Directions for this task = Restrict the output to the lines below starting at the one that contains "random.seed(0), np.random.seed(0), noise.seed_set(1)" and ending at the one that contains "return Matrix.LocRotScale((x, y, z), Euler([radians(a)", and restate them word for word, both ends included.

Information supplied =
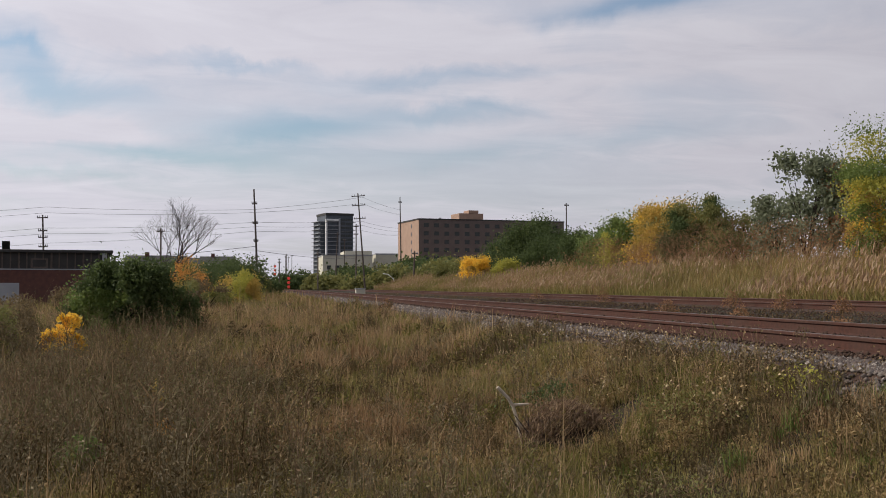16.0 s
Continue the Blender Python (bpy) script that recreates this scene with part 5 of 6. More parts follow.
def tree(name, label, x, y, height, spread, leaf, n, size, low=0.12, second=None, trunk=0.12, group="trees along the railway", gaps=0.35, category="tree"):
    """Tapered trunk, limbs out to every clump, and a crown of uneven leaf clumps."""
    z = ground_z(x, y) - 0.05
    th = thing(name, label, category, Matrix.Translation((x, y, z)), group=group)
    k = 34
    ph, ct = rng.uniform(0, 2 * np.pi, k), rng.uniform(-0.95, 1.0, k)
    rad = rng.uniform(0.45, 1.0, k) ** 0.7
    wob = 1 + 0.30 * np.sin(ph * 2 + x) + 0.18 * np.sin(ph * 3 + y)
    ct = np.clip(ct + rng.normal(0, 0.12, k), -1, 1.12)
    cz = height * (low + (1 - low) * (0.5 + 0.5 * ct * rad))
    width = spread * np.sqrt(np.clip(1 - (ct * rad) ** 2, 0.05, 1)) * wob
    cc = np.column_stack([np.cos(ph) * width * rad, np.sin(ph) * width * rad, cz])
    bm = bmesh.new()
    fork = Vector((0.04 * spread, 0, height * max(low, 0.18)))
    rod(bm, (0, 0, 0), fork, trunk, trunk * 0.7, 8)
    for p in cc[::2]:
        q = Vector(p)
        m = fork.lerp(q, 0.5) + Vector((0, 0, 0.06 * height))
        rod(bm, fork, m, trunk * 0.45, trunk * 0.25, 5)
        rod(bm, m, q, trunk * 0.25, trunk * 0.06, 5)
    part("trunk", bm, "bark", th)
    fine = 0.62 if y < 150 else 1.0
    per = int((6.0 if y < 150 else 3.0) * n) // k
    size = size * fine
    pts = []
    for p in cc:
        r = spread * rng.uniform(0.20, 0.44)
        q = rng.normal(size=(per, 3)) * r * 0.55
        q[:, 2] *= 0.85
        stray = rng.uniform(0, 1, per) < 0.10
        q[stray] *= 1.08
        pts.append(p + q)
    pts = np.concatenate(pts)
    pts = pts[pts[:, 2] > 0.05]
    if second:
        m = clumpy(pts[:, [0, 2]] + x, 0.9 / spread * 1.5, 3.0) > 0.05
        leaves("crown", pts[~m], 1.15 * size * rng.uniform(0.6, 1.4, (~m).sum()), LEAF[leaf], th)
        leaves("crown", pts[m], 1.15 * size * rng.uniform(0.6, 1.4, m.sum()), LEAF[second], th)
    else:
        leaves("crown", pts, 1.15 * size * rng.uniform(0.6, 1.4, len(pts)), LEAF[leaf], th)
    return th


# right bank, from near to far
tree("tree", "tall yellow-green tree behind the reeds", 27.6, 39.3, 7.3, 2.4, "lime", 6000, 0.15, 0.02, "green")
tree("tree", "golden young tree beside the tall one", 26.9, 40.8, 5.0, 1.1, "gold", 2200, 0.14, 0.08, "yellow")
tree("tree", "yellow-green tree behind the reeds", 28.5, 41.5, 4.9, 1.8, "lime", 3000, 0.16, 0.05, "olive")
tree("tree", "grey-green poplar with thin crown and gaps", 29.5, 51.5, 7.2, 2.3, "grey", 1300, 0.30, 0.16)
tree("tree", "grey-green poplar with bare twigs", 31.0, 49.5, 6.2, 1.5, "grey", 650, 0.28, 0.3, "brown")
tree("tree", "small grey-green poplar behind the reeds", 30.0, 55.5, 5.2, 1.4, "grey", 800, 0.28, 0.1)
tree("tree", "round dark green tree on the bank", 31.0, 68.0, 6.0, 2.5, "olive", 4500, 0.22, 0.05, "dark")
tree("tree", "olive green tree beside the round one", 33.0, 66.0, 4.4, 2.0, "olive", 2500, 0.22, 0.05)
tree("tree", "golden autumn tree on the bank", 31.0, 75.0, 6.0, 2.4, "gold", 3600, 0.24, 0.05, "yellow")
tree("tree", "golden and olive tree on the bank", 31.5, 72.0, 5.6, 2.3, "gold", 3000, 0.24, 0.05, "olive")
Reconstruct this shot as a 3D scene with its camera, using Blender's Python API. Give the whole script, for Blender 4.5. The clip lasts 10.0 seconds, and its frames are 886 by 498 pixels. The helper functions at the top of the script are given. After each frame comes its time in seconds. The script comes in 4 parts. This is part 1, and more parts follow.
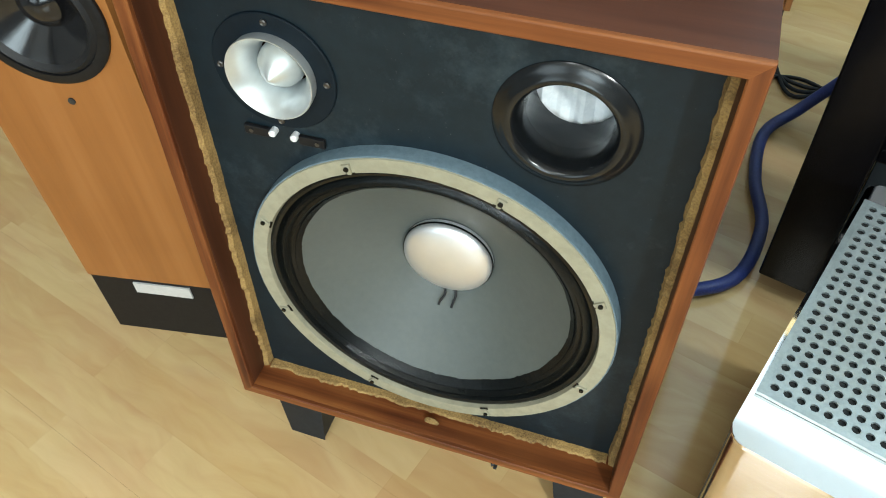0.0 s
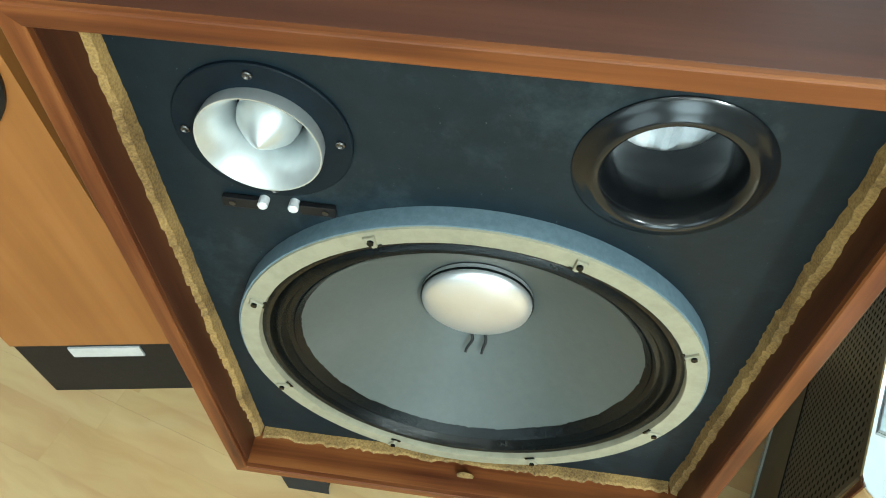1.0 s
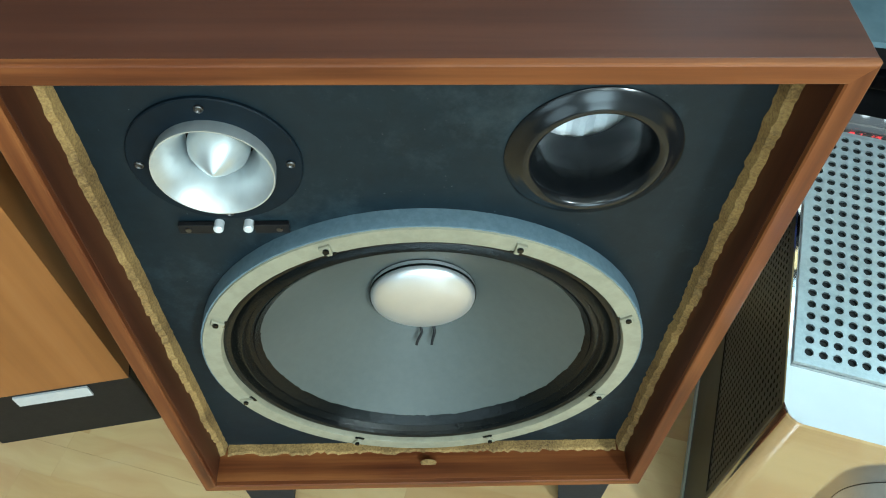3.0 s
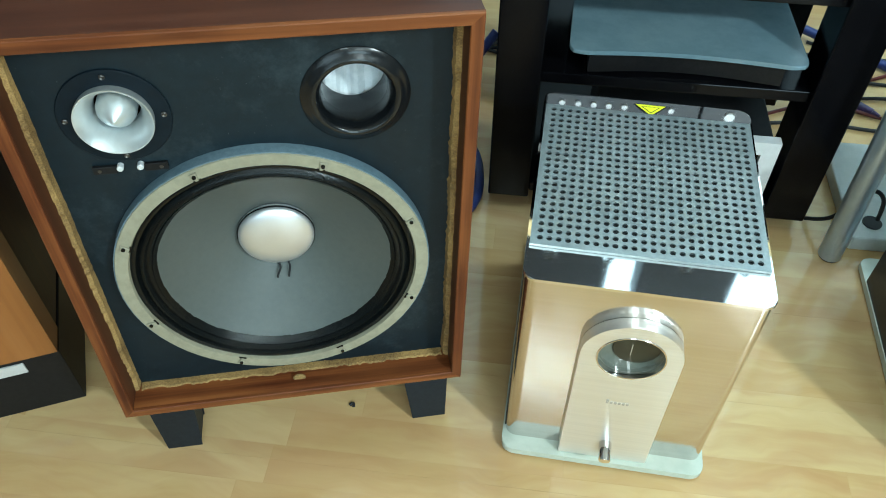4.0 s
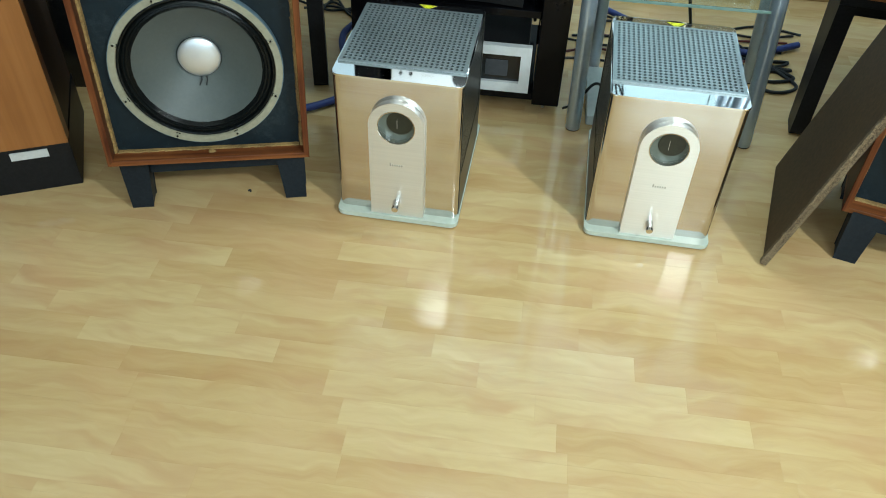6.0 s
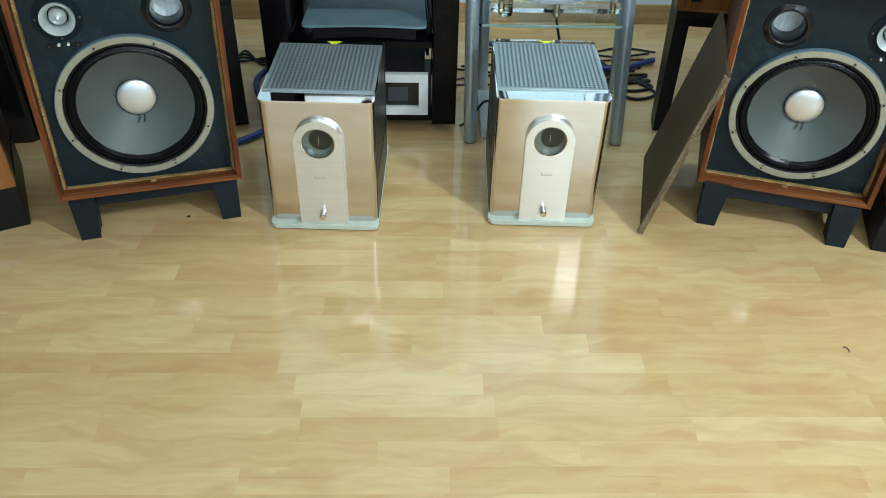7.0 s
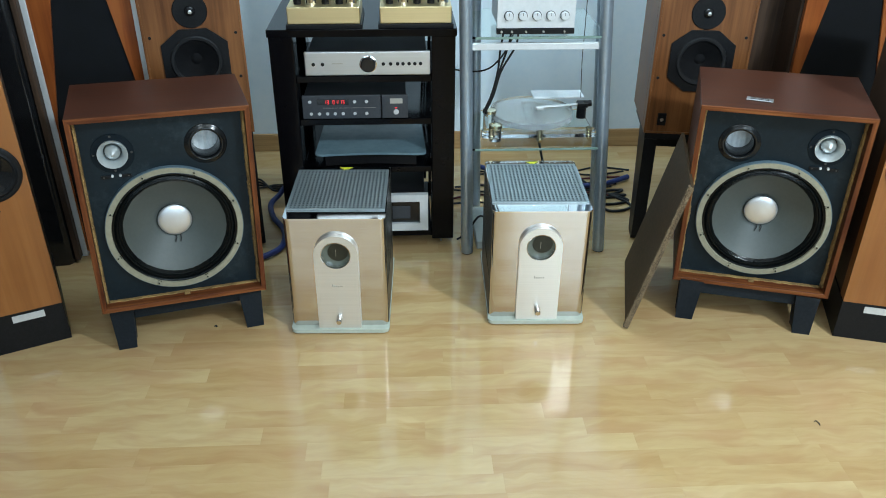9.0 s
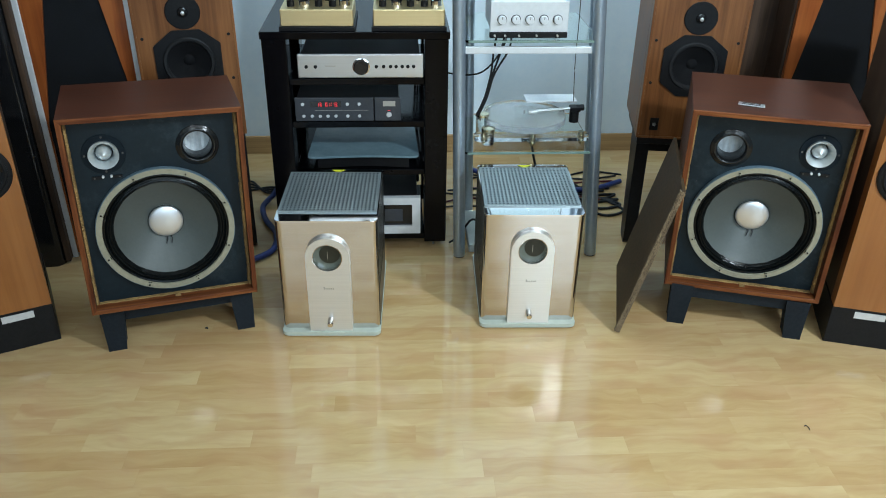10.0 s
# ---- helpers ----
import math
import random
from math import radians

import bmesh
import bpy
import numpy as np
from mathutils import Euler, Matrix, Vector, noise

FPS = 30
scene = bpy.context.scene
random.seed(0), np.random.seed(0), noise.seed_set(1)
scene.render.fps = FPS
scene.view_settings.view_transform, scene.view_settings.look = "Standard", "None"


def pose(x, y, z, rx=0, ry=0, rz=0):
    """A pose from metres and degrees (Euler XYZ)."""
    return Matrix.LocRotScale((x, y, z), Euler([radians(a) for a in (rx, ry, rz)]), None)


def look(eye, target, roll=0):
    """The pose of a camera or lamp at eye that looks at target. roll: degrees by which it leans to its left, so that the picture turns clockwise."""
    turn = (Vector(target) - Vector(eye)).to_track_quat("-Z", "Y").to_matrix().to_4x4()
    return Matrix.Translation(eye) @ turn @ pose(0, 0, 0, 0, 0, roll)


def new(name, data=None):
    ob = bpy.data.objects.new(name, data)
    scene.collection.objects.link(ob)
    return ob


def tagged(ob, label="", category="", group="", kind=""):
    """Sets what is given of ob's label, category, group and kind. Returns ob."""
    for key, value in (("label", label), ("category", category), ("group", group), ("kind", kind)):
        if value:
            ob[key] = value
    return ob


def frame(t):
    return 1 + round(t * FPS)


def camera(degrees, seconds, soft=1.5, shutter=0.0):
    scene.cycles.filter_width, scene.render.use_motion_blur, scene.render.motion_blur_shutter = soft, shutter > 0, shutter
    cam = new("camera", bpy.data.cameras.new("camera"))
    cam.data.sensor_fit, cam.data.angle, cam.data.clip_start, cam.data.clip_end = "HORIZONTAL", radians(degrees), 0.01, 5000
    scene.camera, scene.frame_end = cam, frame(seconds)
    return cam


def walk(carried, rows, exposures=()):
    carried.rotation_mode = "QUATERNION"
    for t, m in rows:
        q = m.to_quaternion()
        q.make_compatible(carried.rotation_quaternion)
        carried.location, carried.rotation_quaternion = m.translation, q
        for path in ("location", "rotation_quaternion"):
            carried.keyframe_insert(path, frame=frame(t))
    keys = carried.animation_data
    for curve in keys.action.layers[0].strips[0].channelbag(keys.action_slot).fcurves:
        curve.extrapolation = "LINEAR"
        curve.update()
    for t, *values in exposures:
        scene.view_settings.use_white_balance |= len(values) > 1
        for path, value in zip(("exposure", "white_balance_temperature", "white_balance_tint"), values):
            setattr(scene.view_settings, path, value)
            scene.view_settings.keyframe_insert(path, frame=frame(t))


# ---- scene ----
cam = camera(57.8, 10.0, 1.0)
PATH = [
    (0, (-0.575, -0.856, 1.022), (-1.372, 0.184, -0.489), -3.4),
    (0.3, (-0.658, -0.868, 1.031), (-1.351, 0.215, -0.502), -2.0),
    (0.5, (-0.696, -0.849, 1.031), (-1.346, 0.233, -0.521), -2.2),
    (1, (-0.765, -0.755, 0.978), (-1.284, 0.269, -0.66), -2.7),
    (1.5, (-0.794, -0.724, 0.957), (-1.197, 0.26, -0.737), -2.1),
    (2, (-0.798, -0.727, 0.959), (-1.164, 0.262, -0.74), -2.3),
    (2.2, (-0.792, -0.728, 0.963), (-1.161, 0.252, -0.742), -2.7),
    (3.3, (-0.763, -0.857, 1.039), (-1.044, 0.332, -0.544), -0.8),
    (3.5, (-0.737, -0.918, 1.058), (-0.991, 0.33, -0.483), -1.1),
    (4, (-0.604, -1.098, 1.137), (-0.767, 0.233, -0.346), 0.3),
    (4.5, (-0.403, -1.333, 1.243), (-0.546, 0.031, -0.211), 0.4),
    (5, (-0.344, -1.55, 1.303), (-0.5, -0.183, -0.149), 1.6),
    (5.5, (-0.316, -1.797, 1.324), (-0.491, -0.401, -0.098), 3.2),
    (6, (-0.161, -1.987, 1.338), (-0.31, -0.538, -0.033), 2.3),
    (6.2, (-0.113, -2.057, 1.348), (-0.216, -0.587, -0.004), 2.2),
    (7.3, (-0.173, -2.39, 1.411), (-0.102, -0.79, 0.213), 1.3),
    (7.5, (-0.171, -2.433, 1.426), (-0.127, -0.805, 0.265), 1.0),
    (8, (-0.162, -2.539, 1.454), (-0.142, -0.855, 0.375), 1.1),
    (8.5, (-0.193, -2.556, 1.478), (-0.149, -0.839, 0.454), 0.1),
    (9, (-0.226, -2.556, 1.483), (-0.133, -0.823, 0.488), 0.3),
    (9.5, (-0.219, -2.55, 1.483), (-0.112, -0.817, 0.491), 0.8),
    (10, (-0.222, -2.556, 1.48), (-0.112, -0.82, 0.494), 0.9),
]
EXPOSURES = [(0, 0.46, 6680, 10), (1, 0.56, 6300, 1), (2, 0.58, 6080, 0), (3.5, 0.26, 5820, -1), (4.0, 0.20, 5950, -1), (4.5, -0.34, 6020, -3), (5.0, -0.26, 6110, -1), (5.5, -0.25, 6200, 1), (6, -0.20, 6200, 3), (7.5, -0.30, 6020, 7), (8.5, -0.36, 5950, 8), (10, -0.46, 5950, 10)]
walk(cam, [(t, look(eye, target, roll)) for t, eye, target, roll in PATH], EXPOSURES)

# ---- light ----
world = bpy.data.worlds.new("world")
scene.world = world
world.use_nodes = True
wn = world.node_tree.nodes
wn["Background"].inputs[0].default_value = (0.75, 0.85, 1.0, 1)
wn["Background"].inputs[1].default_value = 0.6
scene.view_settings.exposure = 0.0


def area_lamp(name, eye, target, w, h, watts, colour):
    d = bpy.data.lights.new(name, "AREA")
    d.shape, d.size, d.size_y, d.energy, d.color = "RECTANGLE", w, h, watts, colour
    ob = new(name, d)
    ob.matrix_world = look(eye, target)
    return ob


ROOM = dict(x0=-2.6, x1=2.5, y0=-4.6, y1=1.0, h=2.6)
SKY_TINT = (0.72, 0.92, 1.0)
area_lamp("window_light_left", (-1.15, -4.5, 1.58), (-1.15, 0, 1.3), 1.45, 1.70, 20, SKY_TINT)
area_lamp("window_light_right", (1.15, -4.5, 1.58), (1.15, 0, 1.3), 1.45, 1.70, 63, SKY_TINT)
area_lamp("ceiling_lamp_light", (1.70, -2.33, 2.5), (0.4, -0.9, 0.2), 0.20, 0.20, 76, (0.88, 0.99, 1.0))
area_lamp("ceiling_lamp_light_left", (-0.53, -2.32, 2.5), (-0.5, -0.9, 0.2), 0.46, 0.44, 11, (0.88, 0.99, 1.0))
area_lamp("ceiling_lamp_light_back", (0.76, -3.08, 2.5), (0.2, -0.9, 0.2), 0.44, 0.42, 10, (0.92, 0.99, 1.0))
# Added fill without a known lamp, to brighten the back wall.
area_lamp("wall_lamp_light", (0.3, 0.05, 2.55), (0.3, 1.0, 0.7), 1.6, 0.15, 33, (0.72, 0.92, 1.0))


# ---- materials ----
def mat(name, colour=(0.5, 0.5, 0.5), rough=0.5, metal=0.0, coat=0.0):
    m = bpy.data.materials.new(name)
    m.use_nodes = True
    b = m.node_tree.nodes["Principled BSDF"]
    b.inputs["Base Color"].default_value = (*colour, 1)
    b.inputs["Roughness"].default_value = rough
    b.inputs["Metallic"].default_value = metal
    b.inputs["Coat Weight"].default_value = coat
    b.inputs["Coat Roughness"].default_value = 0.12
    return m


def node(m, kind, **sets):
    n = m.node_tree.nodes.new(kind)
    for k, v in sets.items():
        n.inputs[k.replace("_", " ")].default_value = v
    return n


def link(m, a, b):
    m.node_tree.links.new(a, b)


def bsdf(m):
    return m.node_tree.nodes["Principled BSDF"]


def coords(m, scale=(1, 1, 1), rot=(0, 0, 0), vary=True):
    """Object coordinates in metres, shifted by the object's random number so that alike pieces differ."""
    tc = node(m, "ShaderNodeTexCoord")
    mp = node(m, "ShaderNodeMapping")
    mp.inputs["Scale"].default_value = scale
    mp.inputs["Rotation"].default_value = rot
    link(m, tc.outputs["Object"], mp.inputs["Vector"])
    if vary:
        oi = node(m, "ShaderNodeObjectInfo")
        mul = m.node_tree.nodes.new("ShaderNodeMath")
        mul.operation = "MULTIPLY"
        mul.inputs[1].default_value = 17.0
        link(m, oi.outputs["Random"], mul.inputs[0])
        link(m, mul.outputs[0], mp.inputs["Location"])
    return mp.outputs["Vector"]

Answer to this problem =
random.seed(0), np.random.seed(0), noise.seed_set(1)
scene.render.fps = FPS
scene.view_settings.view_transform, scene.view_settings.look = "Standard", "None"


def pose(x, y, z, rx=0, ry=0, rz=0):
    """A pose from metres and degrees (Euler XYZ)."""
    return Matrix.LocRotScale((x, y, z), Euler([radians(a) for a in (rx, ry, rz)]), None)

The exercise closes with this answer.